Abstract The author gives the historical background and reviews the development of the air-float or pneumatic type of gravity separator used by the producers of such commodities as seed, beans, peas, peanuts, rice, wheat, coffee, cork, and coal. The principle of this type of separator is based on the fact that when particles of approximately the same size but of varying densities are fed over a porous table through which air is being blown at a velocity such that the lightest particles are held at the point of suspension, there is a tendency to stratify the mass with the heaviest particles nearest the table and the lightest particles farthest above the table.
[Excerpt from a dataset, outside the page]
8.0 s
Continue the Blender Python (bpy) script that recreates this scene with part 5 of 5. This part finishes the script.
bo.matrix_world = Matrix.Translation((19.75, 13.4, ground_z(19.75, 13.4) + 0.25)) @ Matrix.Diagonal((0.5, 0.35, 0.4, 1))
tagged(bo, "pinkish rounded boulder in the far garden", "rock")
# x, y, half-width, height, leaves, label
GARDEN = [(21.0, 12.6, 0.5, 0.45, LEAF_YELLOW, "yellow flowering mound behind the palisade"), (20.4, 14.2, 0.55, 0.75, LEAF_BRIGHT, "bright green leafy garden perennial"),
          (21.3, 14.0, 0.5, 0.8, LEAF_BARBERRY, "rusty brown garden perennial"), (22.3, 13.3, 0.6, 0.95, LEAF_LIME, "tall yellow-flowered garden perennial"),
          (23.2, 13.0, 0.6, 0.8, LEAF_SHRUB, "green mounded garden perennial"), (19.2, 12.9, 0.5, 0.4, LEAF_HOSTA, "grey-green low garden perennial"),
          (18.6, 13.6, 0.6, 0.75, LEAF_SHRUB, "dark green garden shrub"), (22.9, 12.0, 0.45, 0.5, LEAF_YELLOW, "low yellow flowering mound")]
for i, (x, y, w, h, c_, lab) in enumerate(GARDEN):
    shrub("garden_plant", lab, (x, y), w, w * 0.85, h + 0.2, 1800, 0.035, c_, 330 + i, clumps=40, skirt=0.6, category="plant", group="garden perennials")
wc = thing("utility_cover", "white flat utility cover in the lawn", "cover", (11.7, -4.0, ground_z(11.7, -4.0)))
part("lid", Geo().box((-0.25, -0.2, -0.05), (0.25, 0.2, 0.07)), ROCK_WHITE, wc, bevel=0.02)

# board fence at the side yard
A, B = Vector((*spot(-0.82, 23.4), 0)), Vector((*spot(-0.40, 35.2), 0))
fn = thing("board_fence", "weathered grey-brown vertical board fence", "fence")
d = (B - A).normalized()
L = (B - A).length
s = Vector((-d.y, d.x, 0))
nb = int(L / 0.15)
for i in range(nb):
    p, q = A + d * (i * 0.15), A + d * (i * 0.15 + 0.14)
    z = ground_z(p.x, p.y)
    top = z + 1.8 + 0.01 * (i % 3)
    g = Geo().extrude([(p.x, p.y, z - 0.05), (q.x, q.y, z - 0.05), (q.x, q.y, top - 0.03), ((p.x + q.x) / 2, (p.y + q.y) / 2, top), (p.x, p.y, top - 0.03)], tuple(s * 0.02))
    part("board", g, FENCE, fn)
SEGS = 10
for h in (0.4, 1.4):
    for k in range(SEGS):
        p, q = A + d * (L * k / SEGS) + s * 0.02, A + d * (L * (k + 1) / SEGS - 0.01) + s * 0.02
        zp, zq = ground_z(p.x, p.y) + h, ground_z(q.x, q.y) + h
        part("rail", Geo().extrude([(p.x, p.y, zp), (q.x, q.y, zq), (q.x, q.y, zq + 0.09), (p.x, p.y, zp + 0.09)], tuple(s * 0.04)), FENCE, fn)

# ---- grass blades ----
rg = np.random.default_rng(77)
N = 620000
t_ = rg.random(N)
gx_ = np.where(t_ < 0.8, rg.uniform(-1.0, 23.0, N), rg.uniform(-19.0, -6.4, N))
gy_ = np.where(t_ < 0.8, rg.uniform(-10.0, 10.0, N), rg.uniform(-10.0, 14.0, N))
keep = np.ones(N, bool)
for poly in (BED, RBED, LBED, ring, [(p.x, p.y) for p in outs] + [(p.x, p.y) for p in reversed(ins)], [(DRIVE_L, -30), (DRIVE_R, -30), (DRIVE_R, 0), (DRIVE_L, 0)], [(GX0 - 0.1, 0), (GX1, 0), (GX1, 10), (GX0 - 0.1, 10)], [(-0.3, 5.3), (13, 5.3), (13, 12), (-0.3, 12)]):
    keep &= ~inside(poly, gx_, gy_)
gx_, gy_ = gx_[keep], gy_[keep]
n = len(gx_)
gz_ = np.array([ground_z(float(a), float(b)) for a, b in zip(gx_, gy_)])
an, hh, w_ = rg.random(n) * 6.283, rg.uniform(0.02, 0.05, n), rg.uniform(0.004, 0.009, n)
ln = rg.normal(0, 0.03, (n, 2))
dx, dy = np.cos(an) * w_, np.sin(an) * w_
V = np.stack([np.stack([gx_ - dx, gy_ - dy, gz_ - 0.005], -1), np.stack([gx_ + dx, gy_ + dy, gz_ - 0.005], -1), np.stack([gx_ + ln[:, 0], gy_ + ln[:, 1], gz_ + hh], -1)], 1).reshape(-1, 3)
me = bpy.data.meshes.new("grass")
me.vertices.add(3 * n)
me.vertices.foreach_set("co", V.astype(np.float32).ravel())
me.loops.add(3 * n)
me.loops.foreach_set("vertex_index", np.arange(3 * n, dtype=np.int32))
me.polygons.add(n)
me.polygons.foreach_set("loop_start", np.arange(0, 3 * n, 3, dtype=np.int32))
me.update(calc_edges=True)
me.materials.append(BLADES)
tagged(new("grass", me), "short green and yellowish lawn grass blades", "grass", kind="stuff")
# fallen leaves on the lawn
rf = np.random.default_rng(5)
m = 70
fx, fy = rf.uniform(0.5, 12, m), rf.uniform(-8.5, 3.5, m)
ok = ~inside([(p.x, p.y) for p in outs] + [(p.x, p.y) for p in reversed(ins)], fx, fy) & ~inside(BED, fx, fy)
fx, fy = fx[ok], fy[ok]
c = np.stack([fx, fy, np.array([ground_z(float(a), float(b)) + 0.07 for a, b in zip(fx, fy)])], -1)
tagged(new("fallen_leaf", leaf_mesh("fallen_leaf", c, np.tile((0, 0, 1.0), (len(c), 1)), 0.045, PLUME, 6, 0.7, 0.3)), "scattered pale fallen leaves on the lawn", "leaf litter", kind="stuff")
When in addition, the table is given a motion similar to that of a grasshopper conveyor, the heavy stock will climb the conveyor faster than the light stock, thus grading the particles from light to heavy all along the table. The first machine described by the author is an electrostatic separator which was designed to concentrate dry placer consisting chiefly of silica, iron oxide, and free gold. This first design was discarded because of low capacity, and a pneumatic jig was designed with an inclined conveyor belt of porous material across which wooden cleats were fastened. A chance inspection of the Wilfley table, a wet-process concentrator, led inventors Sutton, Steele and Steele to use a flat reciprocating conveyor instead of the belt conveyor in their pneumatic jig. A demand for increased capacity of the latter design, which has constantly been improved, has led to the steadily enlarging field for the application of the air-float gravity separator.